President Medvedev follows Putin's lead
MOSCOW — Just hours after Russia elected a new president, the Kremlin sent two strong signals that it doesn't plan to back down from its pull-no-punches foreign policy — a coalition of pro-government youth groups marched on the U.S. Embassy and the state-controlled gas monopoly reduced gas supplies to Western-looking Ukraine.
The decision to squeeze Ukraine and to use street protests to attack American foreign policy may be an early indication that Dmitry Medvedev, the president-elect, intends to continue the course set by his mentor, President Vladimir Putin — who has reasserted his country's power abroad while keeping a tight grip on society at home.
Nearly final results showed that the 42-year-old Medvedev had received 70.2 percent of the vote, the head of the elections commission said Monday. Shortly after almost all the votes were counted, hundreds of young people marched through Moscow toward the U.S. embassy to criticize American policies in Kosovo, Iraq and the Muslim world.
While they toed the Kremlin line, Gazprom, the Russian gas monopoly, made good on a promise to reduce gas supplies to Ukraine. In addition to serving as first deputy prime minister, Medvedev is chairman of Gazprom.

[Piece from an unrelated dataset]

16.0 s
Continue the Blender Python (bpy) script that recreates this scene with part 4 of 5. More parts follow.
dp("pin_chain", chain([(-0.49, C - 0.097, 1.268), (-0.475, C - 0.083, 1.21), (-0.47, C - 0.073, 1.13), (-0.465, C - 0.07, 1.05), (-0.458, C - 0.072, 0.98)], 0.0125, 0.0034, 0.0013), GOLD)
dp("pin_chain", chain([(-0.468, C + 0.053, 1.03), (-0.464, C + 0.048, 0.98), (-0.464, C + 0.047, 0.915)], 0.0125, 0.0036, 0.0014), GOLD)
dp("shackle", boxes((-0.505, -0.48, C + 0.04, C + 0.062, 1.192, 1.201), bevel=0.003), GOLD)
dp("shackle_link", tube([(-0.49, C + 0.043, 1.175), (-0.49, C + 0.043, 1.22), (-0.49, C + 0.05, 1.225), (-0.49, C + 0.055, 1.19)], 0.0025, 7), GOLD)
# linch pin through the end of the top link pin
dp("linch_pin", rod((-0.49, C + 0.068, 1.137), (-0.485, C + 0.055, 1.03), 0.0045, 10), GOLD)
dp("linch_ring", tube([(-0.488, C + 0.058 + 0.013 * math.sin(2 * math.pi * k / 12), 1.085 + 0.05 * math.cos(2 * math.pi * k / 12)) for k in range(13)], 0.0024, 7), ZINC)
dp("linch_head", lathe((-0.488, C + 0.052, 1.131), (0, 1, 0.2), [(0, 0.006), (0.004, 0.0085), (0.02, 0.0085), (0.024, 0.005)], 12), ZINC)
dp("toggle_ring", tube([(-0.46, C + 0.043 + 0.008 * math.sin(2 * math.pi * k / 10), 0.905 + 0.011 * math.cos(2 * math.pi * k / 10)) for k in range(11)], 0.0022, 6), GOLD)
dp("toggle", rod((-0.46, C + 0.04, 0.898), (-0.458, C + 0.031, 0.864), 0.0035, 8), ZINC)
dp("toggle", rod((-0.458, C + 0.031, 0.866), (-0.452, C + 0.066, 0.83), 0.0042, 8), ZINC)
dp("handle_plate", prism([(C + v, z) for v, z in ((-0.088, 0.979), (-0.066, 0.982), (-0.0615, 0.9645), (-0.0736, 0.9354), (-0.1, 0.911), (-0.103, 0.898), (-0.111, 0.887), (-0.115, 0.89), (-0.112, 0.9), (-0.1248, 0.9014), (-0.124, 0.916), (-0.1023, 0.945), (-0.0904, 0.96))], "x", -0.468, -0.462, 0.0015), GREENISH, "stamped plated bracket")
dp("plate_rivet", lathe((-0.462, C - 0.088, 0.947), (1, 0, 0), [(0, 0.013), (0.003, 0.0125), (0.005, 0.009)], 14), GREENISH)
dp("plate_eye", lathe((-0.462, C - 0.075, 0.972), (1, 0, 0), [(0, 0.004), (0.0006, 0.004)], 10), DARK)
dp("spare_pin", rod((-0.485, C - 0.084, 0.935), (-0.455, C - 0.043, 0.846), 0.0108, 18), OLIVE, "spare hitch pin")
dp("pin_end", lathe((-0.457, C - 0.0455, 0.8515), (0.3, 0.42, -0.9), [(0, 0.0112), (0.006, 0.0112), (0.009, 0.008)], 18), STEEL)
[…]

Russia says the dispute over natural gas with Ukraine is strictly a financial one, a result of the alleged nonpayment by Ukraine for past gas deliveries. But the timing of the cutoff suggests a possible deeper motive: telling the world that despite his purported liberal leanings, Medvedev plans to rule with a firm hand — one perhaps guided by Putin himself.

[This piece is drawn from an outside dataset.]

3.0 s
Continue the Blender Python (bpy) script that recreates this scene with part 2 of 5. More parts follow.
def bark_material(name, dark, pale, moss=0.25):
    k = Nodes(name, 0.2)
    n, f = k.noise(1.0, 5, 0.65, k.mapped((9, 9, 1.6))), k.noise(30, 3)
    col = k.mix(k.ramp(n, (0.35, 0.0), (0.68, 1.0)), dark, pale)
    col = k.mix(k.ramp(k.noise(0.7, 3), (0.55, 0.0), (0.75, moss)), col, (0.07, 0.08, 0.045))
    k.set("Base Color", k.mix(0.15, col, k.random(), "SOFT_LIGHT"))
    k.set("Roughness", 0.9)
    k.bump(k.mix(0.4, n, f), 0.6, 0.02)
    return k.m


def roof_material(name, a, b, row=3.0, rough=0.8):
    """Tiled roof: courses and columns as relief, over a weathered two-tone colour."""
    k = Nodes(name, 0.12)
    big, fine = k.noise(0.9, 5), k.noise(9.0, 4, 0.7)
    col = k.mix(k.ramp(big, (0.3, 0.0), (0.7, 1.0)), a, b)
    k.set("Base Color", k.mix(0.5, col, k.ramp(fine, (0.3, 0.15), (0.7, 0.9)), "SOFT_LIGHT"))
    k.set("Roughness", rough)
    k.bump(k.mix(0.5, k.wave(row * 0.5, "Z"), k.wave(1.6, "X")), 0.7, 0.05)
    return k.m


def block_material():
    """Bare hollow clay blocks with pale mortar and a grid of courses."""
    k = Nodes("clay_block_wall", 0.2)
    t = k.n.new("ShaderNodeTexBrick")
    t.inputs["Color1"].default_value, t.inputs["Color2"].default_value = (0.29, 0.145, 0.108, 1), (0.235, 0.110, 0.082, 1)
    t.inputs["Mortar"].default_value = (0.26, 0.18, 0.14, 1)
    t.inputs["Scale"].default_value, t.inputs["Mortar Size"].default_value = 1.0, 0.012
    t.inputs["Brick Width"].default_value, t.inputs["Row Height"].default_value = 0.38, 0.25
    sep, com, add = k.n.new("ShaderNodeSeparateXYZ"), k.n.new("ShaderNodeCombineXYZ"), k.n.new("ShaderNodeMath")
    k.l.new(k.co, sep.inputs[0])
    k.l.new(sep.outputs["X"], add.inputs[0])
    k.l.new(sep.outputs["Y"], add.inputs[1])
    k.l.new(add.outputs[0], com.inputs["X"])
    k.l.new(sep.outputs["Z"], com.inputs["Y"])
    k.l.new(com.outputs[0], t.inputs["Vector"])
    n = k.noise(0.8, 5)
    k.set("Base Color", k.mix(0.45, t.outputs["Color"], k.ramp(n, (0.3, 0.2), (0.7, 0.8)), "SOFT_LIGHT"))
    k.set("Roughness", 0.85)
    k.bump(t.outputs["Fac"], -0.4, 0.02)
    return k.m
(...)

The last time Russia cut gas supplies to Ukraine was in January 2006 in a move widely seen as punishment for the Orange Revolution that blocked a Kremlin-backed candidate from gaining Ukraine's presidency. Since then, Russia has expressed continuing anger over Ukraine's attempts to join NATO and forge stronger links with the European Union.
Chris Weafer, chief strategist for UralSib investment bank, said Medvedev may have been motivated by the need to appear tough in the face of Russia's dispute with Ukraine over gas payments.
"He found himself in that situation," Weafer said. "He didn't want to be seen as backing down."
Meanwhile, election observers from the Parliamentary Assembly of the Council of Europe, said today that unequal access to the media called into question the fairness of the vote.